Fungo endofítico isolado de Achyrocline satureioides: identificação molecular, caracterização química e investigação do efeito antitumoral de metabólitos bioativos
Resumo
O câncer é a principal causa de morte prematura na maioria dos países. A
urgência por alternativas terapêuticas tem encorajado a busca por novos
agentes anticâncer a partir de produtos naturais. Evidências sugerem que
plantas medicinais são colonizadas por fungos endofíticos, os quais consistem
em uma importante fonte de estruturas químicas únicas geradas pelas relações
coevolutivas com a planta hospedeira. Conhecida como ‘marcela’, a Achyrocline
satureioides é uma planta medicinal cujos efeitos antitumorais do extrato vegetal
têm sido atribuídos à presença de polifenóis. Recentemente, descrevemos o
isolamento e o efeito antiglioma de um fungo endofítico de A. satureioides.
Assim, este estudo teve como objetivo principal elucidar a taxonomia do fungo
isolado, caracterizar os metabólitos presentes na fração purificada (FDCM) e
avaliar o seu efeito antimelanoma e antiglioma. Diante das propriedades
antitumorais de polifenóis associados à A. satureioides, este estudo também
investigou o impacto antiglioma do ácido gálico (AG) comercial através de testes
in vitro e in vivo. Através da análise molecular da região ITS, o fungo endofítico
foi identificado como Biscogniauxia sp. (Xylariaceae). A caracterização química
de FDCM por cromatografia líquida de ultra-eficiência acoplada ao espectrômetro
de massas, demonstrou pela primeira vez a capacidade deste fungo em produzir
compostos da classe das isocumarinas, terpenoides, e outros derivados de
policetídeos. Sendo este, o primeiro estudo a relatar a biossíntese da lactona
Sch-642305 pela família Xylariaceae. De acordo com as análises citotóxicas, o
FDCM (1 a 20 µg/mL) reduziu a proliferação das células de melanoma humano
(A375) e glioma de rato (C6), induzindo morte e alterações no ciclo celular após
72 h de tratamento. Para compreender a atividade antiglioma no microambiente
tumoral, astrócitos corticais de ratos neonatos e células C6 foram cocultivadas e
expostas ao FDCM por 72 h.

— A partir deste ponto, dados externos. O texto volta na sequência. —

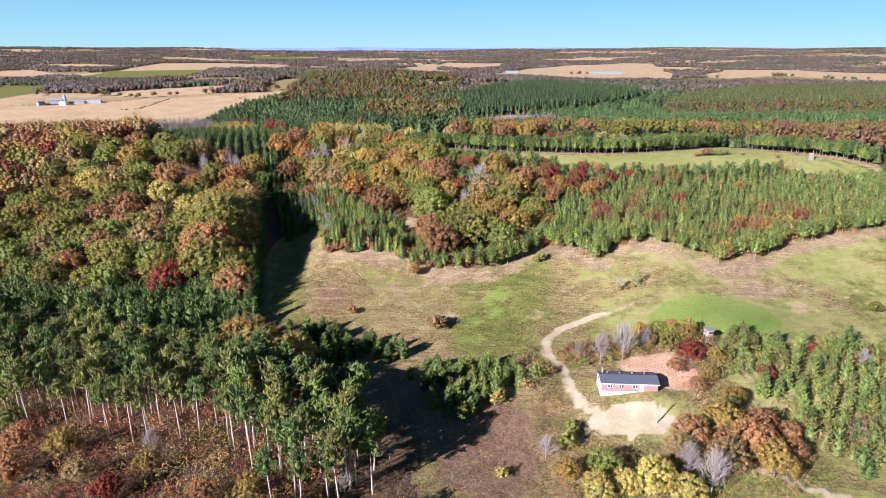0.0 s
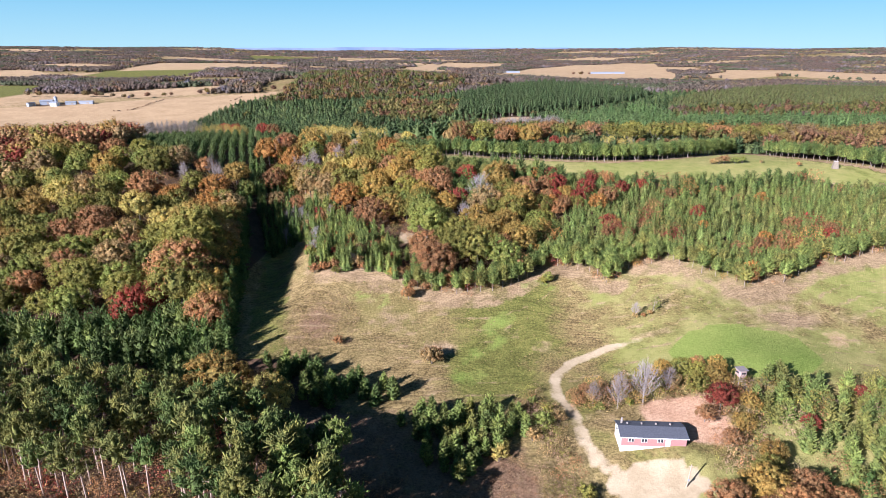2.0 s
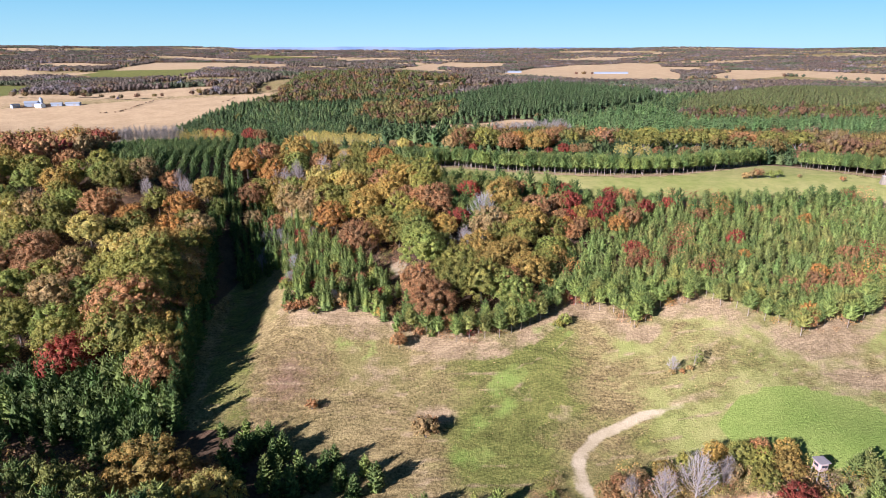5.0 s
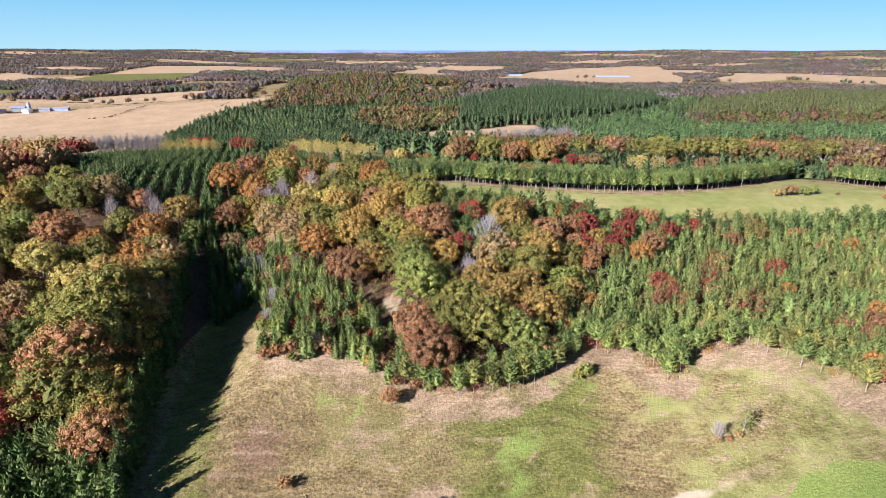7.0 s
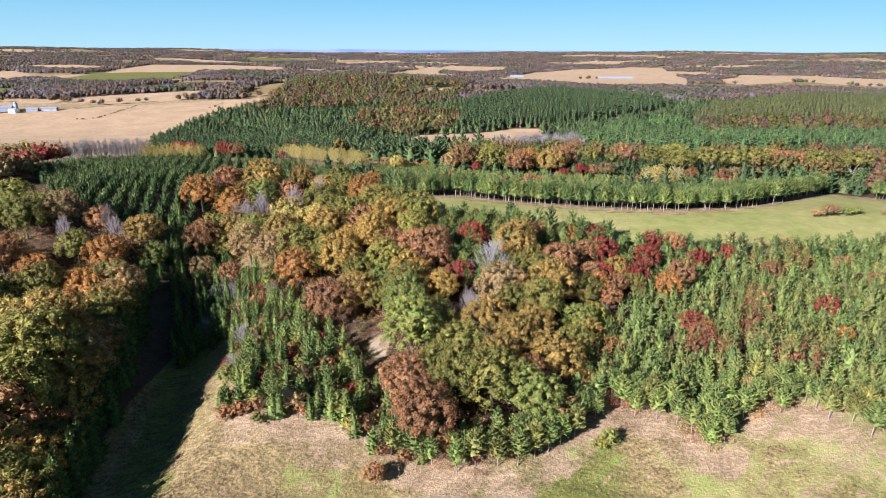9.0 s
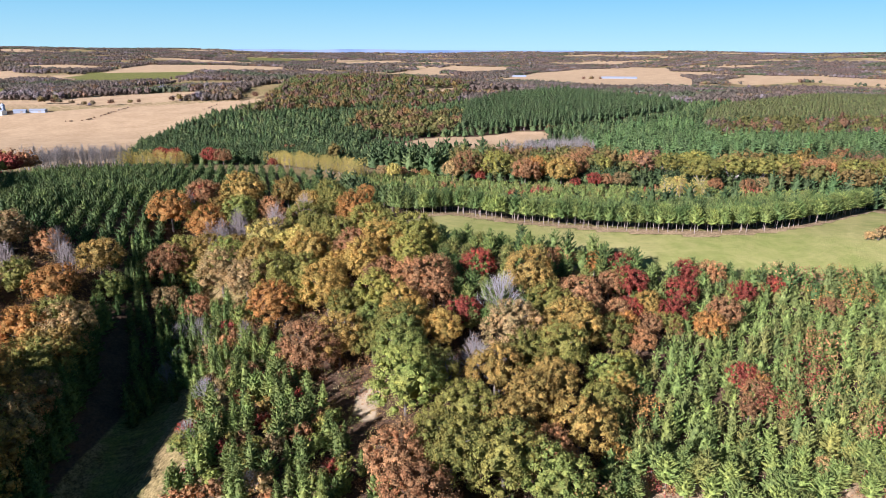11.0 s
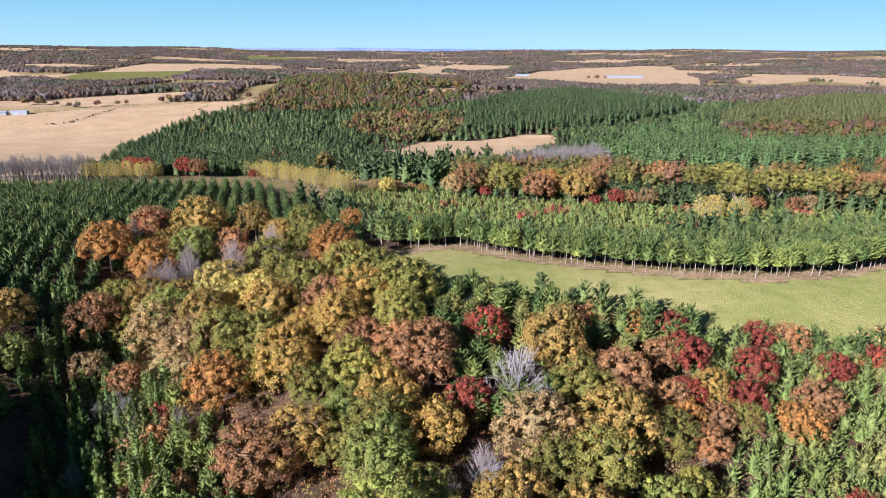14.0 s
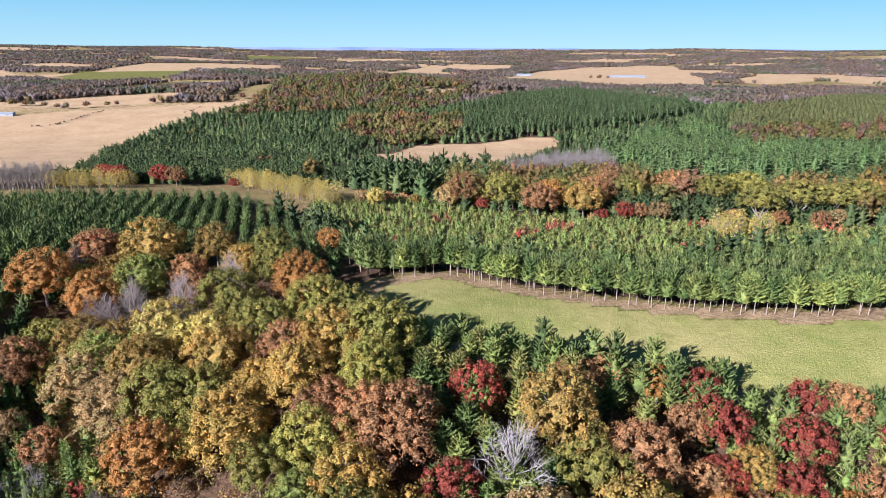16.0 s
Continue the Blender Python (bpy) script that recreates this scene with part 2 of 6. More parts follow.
ROW_BARK = plain("bark_row_pine", (0.25, 0.20, 0.165), 0.9, 0.25, 4)
BARE_BARK = plain("bark_pale", (0.27, 0.232, 0.205), 0.9, 0.2, 4)
WHITE_BARK = plain("bark_weathered", (0.26, 0.238, 0.22), 0.9, 0.15, 4)
DARK_BARE = plain("bark_mauve_grey", (0.24, 0.20, 0.175), 0.9, 0.2, 4)


def ground_material():
    m, nodes, links, bsdf = material("land")
    pos = nodes.new("ShaderNodeNewGeometry").outputs["Position"]
    big = noise_tex(nodes, links, 0.035, 5, 0.6, pos)
    med = noise_tex(nodes, links, 0.22, 6, 0.65, pos)
    fine = noise_tex(nodes, links, 1.6, 6, 0.7, pos)
    one, two, three = nodes.new("ShaderNodeAttribute"), nodes.new("ShaderNodeAttribute"), nodes.new("ShaderNodeAttribute")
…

Assim como na C6, em condições de cocultivo o FDCM
também reduziu a atividade metabólica, regulou o catabolismo de nucleotídeos
extracelulares de adenina e reduziu o estresse oxidativo. Além disso, o FDCM
reduziu a resposta inflamatória nos modelos de glioma, além de modular a
expressão de genes envolvidos na progressão tumoral como ERK, COX-2,
Casp-1 e IL-1β. Nenhuma alteração foi observada em astrócitos saudáveis. Já o
AG (50 a 400 µM) reduziu o crescimento celular de C6 após 48 h, modulando a
resposta purinérgica e oxidativa. Por fim, a administração intragástrica de AG (50
e 100 mg/kg/dia) por 15 dias reduziu o volume tumoral, regulou a sinalização
purinérgica e preveniu os danos oxidativos no cérebro, soro, plaquetas e/ou
linfócitos de ratos submetidos à injeção intracerebroventricular de C6. Nossos
dados destacam o elevado potencial dos produtos naturais na modulação de vias
relacionadas à progressão neoplásica, ressaltando a importância dos fungos
endofíticos como exímios produtores de compostos de interesse farmacológico.